What is going to go wrong now?

I wanted to drown out that question.

And I'm not alone in this.

I've spent enough time inside stressed systems and around people carrying unhealed pain to learn something difficult: people sometimes place fear where they cannot hold it themselves.

I've been on the receiving end of that.

Not because of anything I had done, but because others needed somewhere to put anger, hurt, disappointment, or fear.

I am not a person seeking power. I do not organize harm. I am simply a person trying to have a happy life.

But I learned something.

That bracing.

That inner monologue.

Those stories.

They were keeping me vigilant.

So when things are good, pleasant, balanced, I still struggle sometimes to be present.

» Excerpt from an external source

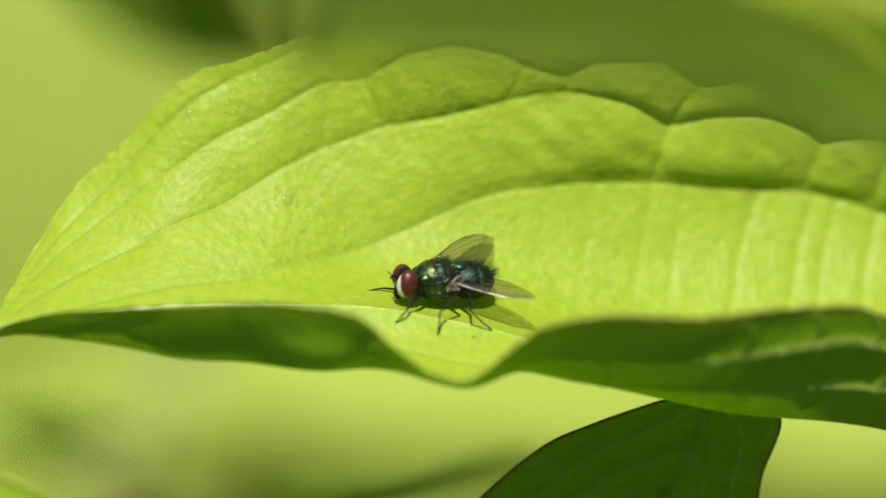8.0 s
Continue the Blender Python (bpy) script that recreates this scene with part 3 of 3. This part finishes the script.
def wing(name, root, tip, lower, parent, skin, vein_skin, costa):
    """A clear wing: lower tells how far its front edge hangs. Millimetres in the fly's space."""
    root, tip = Vector(root), Vector(tip)
    along_wing = (tip - root).normalized()
    size = (tip - root).length / 8
    side = 1 if tip.y > 0 else -1
    front = Vector((0.54, 0.84 * side, -lower))
    front = (front - front.dot(along_wing) * along_wing).normalized()
    lift = along_wing.cross(front) * side

    def at(l, w):
        return (root + size * (l * along_wing + w * front + (0.10 * math.sin(l * 0.39) + 0.03 * math.sin(w * 7)) * lift * -1)) * MM

    lead = [(0, 0.2), (1, 0.42), (2, 0.6), (3, 0.72), (4, 0.78), (5, 0.74), (6, 0.56), (7, 0.15), (7.6, -0.3), (7.9, -0.75)]
    rear = [(0, -0.3), (0.6, -1.0), (1.4, -1.9), (2.4, -2.35), (3.6, -2.55), (4.8, -2.5), (6, -2.15), (7, -1.6), (7.6, -1.15), (7.9, -0.8)]
    bm = bmesh.new()
    grid = []
    for (l0, w0), (l1, w1) in zip(lead, rear):
        grid.append([bm.verts.new(at(l0 + (l1 - l0) * k / 8, w0 + (w1 - w0) * k / 8)) for k in range(9)])
    for a, b in zip(grid, grid[1:]):
        for k in range(8):
            bm.faces.new((a[k], a[k + 1], b[k + 1], b[k]))
    ob = part(name, bm, skin, parent, "clear smoky wing with dark veins")
    lines = [(lead, 0.07), ([(0, 0.1), (2, 0.35), (4, 0.45), (6.2, 0.42)], 0.04), ([(0.3, 0), (2.5, 0.05), (5, 0.02), (7.5, -0.35)], 0.035),
             ([(0.4, -0.1), (2.5, -0.35), (5, -0.6), (6.3, -0.75), (7.2, -0.45)], 0.035), ([(0.5, -0.2), (2.2, -0.9), (4.0, -1.45), (5.6, -1.75)], 0.03),
             ([(0.5, -0.3), (1.8, -1.3), (3.2, -2.1)], 0.028), ([(3.4, 0.03), (3.5, -0.48)], 0.03), ([(4.9, -0.6), (4.75, -1.6)], 0.03)]
    tube("front_vein", [at(l, w) for l, w in lead], [0.085 * MM * (1 - 0.07 * k) for k in range(len(lead))], costa, ob, 6, "front vein of the wing, gleam painted on the near one")
    bm = bmesh.new()
    for line, r in lines[1:]:
        tube_into(bm, [at(l, w) for l, w in line], 0.75 * r * MM, 5)
    part("wing_veins", bm, vein_skin, ob)
    return ob


def leg(points, parent, skin):
    """One jointed leg: thigh, shin and foot, from points in the fly's space."""
    p = [Vector(q) for q in points]

    def limb(name, a, b, r0, r1, under):
        mid = (a + b) / 2
        return tube(name, [a * MM, (a + (b - a) * 0.15) * MM, mid * MM, (a + (b - a) * 0.9) * MM, b * MM], [r0 * 0.7 * MM, r0 * MM, (r0 + r1) / 2 * MM, r1 * MM, r1 * 0.8 * MM], skin, under, 8)

    thigh = limb("leg", p[0], p[1], 0.22, 0.15, parent)
    limb("shin", p[1], p[2], 0.13, 0.095, thigh)
    foot_points = [p[2] + (p[3] - p[2]) * k / 10 for k in range(11)]
    foot = tube("foot", [q * MM for q in foot_points], [(0.09 if k % 2 else 0.065) * MM * (1 - 0.02 * k) for k in range(11)], skin, thigh, 6)
    spikes = []
    rng = random.Random(3)
    for a, b in ((p[0], p[1]), (p[1], p[2]), (p[2], p[3])):
        for k in range(9):
            q = a + (b - a) * rng.uniform(0.15, 1)
            d = Vector((rng.uniform(-1, 1), rng.uniform(-1, 1), rng.uniform(-1, 0.6))).normalized() * 0.2 + (b - a).normalized() * 0.22
            spikes.append((q, q + d))
    bristles("leg_hairs", spikes, skin, thigh)
    return thigh


def fly():
    thing = tagged(new("fly"), "metallic green bottle fly with dark red eyes", "fly")
    shell = fly_shell("fly_thorax", (0.014, 0.040, 0.034), (0.085, 0.105, 0.032), (0.22, 0.21, 0.05), 0.33)
    blue = fly_shell("fly_scutellum", (0.012, 0.06, 0.06), (0.02, 0.10, 0.085), (0.04, 0.14, 0.08), 0.34)
    belly = fly_shell("fly_abdomen", (0.016, 0.030, 0.024), (0.030, 0.052, 0.036), (0.05, 0.08, 0.04), 0.45)
    black = plain_material("fly_black", (0.004, 0.004, 0.005), (0.009, 0.0085, 0.008), 0.5, 900.0, spec=0.16)
    silver = plain_material("fly_silver", (0.55, 0.55, 0.52), (0.75, 0.75, 0.72), 0.42, 1500.0, 0.2)
    pale = plain_material("wing_scale", (0.02, 0.012, 0.010), (0.50, 0.40, 0.35), 0.28, 1700.0, 0.4, 0.0006)
    em = Mat("fly_eye")
    facets = em.node("ShaderNodeTexVoronoi", [("Vector", em.coords()), ("Scale", 9000.0)]).outputs["Distance"]
    em.feed(em.bsdf.inputs["Base Color"], em.ramp(em.noise(500.0), [(0.3, (0.050, 0.009, 0.008)), (0.7, (0.085, 0.014, 0.012))]))
    em.bsdf.inputs["Roughness"].default_value = 0.38
    em.feed(em.bsdf.inputs["Normal"], em.bump(facets, 0.00004, 0.5))

    def chest(v):
        pinch = 1 - 0.07 * math.exp(-((v.x - 0.05) / 0.07) ** 2) * max(0, v.z)
        flat = v.z if v.z > 0 else v.z * 0.85
        return Vector((v.x, v.y * pinch * (1 - 0.08 * max(0, v.x)), flat * pinch))

    def rings(v):
        bulge = 1 - 0.05 * sum(math.exp(-((v.x - k) / 0.05) ** 2) for k in (-0.55, -0.05, 0.45))
        return Vector((v.x, v.y * bulge, v.z * bulge))

    thorax = blob("thorax", (0.36, 0, 2.6), (2.6, 1.85, 1.98), shell, thing, 56, (0, 0.08, 0), chest, "metallic green thorax with golden gleams")
    blob("scutellum", (-1.95, 0, 3.55), (0.85, 0.95, 0.5), blue, thorax, 32, (0, -0.35, 0), None, "blue green scutellum")
    abdomen = blob("abdomen", (-2.95, 0, 2.1), (2.3, 1.95, 1.75), belly, thing, 56, (0, -0.16, 0), rings, "dark green rounded abdomen")
    head = blob("head", (3.35, 0, 2.85), (0.9, 1.35, 1.3), black, thing, 40)
    for s in (-1, 1):
        blob("face_band", (3.58 + 0.08 * s, 0.70 * s, 2.63 + 0.03 * s), (0.76 + 0.04 * s, 0.50 + 0.06 * s, 1.06 + 0.10 * s), silver, head, 32, (0, 0, 0.22 * s), None, "silvery white face band")
        blob("eye", (3.30, 0.88 * s, 2.85), (0.97, 0.82, 1.30), em.mat, head, 48, (0, 0.05, 0.28 * s), None, "dark red compound eye")
        tube("antenna", [Vector(q) * MM for q in ((4.15, 0.2 * s, 3.35), (4.5, 0.24 * s, 3.42), (4.72, 0.26 * s, 3.15))], [0.10 * MM, 0.13 * MM, 0.09 * MM], black, head, 7)
        tube("arista", [Vector(q) * MM for q in ((4.55, 0.26 * s, 3.4), (4.85, 0.32 * s, 3.75), (5.05, 0.36 * s, 4.0))], [0.045 * MM, 0.04 * MM, 0.02 * MM], black, head, 5)
        blob("shoulder", (1.75, 1.12 * s, 3.1), (0.72, 0.5, 0.55), shell, thorax, 24, (0, 0.3, 0), None, "golden green shoulder bulge")
        blob("flank", (0.1, 0.95 * s, 1.75), (1.9, 0.85, 0.95), belly, thorax, 32, (0, 0.1, 0), chest, "dark lower side of the thorax")
        blob("squama", (-1.0, 1.52 * s, 2.4), (1.15, 0.40, 0.74), pale, thorax, 24, (0.2 * s, 0.4, 0.35 * s), None, "pale brownish scale at the wing base")
        tube("wing_hinge", [Vector(q) * MM for q in ((-0.1, 1.72 * s, 2.35), (-0.5, 1.85 * s, 2.75), (-1.0, 1.82 * s, 3.15), (-1.6, 1.7 * s, 3.3))], [0.08 * MM, 0.12 * MM, 0.11 * MM, 0.05 * MM], pale, thorax, 8, "pale wing base")
    blob("mouth", (4.0, 0, 1.85), (0.5, 0.5, 0.6), black, head, 24)
    tube("proboscis", [Vector(q) * MM for q in ((4.0, 0, 1.75), (4.1, 0, 1.5), (4.2, 0, 1.3))], [0.28 * MM, 0.22 * MM, 0.26 * MM], black, head, 10)

    rng = random.Random(8)
    hairs = []
    for _ in range(190):
        a, b = rng.uniform(-1.1, 1.1), rng.uniform(-0.95, 0.95)
        c = math.sqrt(1 - b * b)
        n = Vector((b, c * math.sin(a), c * math.cos(a)))
        root = Vector((n.x * 2.33, n.y * 1.73, 2.65 + n.z * 1.77))
        hairs.append((root, root + n * rng.uniform(0.25, 0.55) + Vector((-0.32, 0, 0))))
    bristles("thorax_bristles", hairs, black, thorax)
    bm = bmesh.new()
    for _ in range(55):
        a, b = rng.uniform(0.5, 2.0), rng.uniform(-0.75, 0.25)
        c = math.sqrt(1 - b * b)
        spot = Vector((0.3 + 2.58 * b, 1.9 * c * math.sin(a), 2.6 + 2.0 * c * math.cos(a)))
        bmesh.ops.create_icosphere(bm, subdivisions=1, radius=rng.uniform(0.02, 0.045) * MM, matrix=Matrix.Translation(spot * MM))
    part("pollen_dust", bm, silver, thorax, "pale pollen grains")
    hairs = []
    for _ in range(230):
        a, b = rng.uniform(-1.7, 1.7), rng.uniform(-0.99, 0.6)
        c = math.sqrt(1 - b * b)
        n = Vector((b, c * math.sin(a), c * math.cos(a)))
        root = Vector((-2.95 + n.x * 2.25 - n.z * 0.26, n.y * 1.87, 2.2 + n.z * 1.6 + n.x * 0.36))
        hairs.append((root, root + n * rng.uniform(0.25, 0.6) + Vector((-0.38, 0, 0.05))))
    bristles("abdomen_bristles", hairs, black, abdomen)
    hairs = []
    for _ in range(40):
        y = rng.uniform(-0.6, 0.6)
        root = Vector((4.1 + rng.uniform(-0.1, 0.1), y, 2.0 + rng.uniform(-0.3, 0.4)))
        hairs.append((root, root + Vector((rng.uniform(0.1, 0.4), y * 0.3, -rng.uniform(0.0, 0.3)))))
    bristles("face_bristles", hairs, black, head)

    wm = Mat("wing_film")
    clear = wm.node("ShaderNodeBsdfTransparent", [("Color", (0.62, 0.60, 0.50, 1))])
    wm.feed(wm.bsdf.inputs["Base Color"], wm.ramp(wm.noise(700.0), [(0.3, (0.07, 0.06, 0.045)), (0.7, (0.14, 0.12, 0.09))]))
    wm.bsdf.inputs["Roughness"].default_value = 0.22
    wm.feed(wm.bsdf.inputs["Normal"], wm.bump(wm.noise(1300.0), 0.00008, 0.6))
    film = wm.node("ShaderNodeMixShader", [(0, 0.13), (1, clear.outputs[0]), (2, wm.bsdf.outputs[0])])
    wm.tree.links.new(film.outputs[0], wm.out.inputs["Surface"])
    vein_skin = plain_material("wing_vein", (0.03, 0.02, 0.015), (0.10, 0.07, 0.05), 0.3, 900.0)
    # Near wing's front vein is pale to hold its reflection in the colour.
    gleam_vein = plain_material("front_vein", (0.26, 0.24, 0.21), (0.52, 0.49, 0.44), 0.28, 800.0, 0.3)
    wing("wing", (-1.1, 1.65, 2.6), (-7.1, 5.8, 1.5), 0.08, thing, wm.mat, vein_skin, gleam_vein)
    wing("wing", (-0.3, -1.5, 3.9), (-6.8, -5.2, 4.4), -0.7, thing, wm.mat, vein_skin, vein_skin)

    for points in (
        [(2.0, 1.2, 1.9), (3.47, 2.4, 1.9), (4.32, 2.9, 1.07), (5.25, 2.56, -0.16)],
        [(-0.2, 1.3, 1.6), (-0.53, 3.6, 2.5), (1.59, 4.5, 1.19), (1.84, 4.49, -1.0)],
        [(-1.3, 1.2, 1.6), (-1.67, 3.3, 2.0), (-1.1, 5.1, 1.03), (-3.13, 5.22, -1.02)],
        [(2.2, -1.1, 1.7), (3.4, -2.1, 1.25), (4.6, -2.7, 1.35), (5.95, -3.05, 1.16)],
        [(-0.2, -1.3, 1.5), (-0.3, -3.2, 2.4), (0.9, -4.3, 1.5), (1.4, -4.9, 0.9)],
        [(-1.3, -1.2, 1.5), (-2.3, -3.0, 2.5), (-3.2, -4.3, 1.6), (-4.2, -4.6, 0.85)],
    ):
        leg(points, thing, black)
    thing.matrix_world = pose(-0.98 * MM, 0.5 * MM, 3.24 * MM, 0, 0, 202)
    return thing


broad_leaf = main_leaf()
insect = fly()
droplets()
arching_leaf = other_leaves()
stems()
leaves_behind()
foliage()
ground()
cam.data.dof.use_dof = True
cam.data.dof.focus_object = insect
cam.data.dof.aperture_fstop = 6.4


def motions():
    """The arching leaf sinks and rises a little in the breeze."""
    walk(arching_leaf, [(t, pose(0, 0, z * MM)) for t, z in ((0, 0), (0.5, -0.2), (1, -0.6), (1.5, -1.4), (3, -2.6), (4.5, -2.2), (6, -1.3), (7, -0.9), (8, -0.6))])


motions()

Part of me, behind a door, is worried, scared, and scanning.

It's not the biggest part of me.

It's not bad.

There is nothing wrong with me.

It's simply something I needed to become aware of so it could lose its power over me.

It tips over tables.

It overfills cups and plates.

It talks too loudly and too quickly.

Sometimes.

Because it begins releasing adrenaline when it isn't really required.

And it isn't because things are bad.

It's because things are good.

And it's me.

It's me wanting to keep me safe and keep me from being hurt again.

I'm no Pollyanna with perfect curls and perfect wallpaper in a perfect house.

I haven't fixed what was wrong with me because there was never anything broken to fix.

I was hurt.

Deeply.

Repeatedly.

By people who carried authority carelessly and communities that sometimes cared more about gossip and group politics than simply being good to one another.

So I have scars.

But what I didn't know was that scars can itch when they begin to heal.

And after all these decades, I never expected this level of goodness to savor, even while many things still aren't perfect.

Everything isn't right as rain.

But things are good in ways I never expected, or even knew they could be.

So when you arrive at a good place, remember to believe that too.

Be fully present.

It's harder than people know.

It’s like being still and quiet in meditation.

Thoughts, sensations come and go.

Interruptions.

But when stillness and peace arrive,

you soften to allow yourself to take it in.

The part of you scanning looking for trouble,

that is the guard in your nervous system.

So let the guard have a day off at the beach. With pay.

PS: And I wish it was as easy as that, but many of us know, it’s also work to make the guard take the day off at the beach with pay. But with practice, it becomes easier. It becomes more natural. It gets good.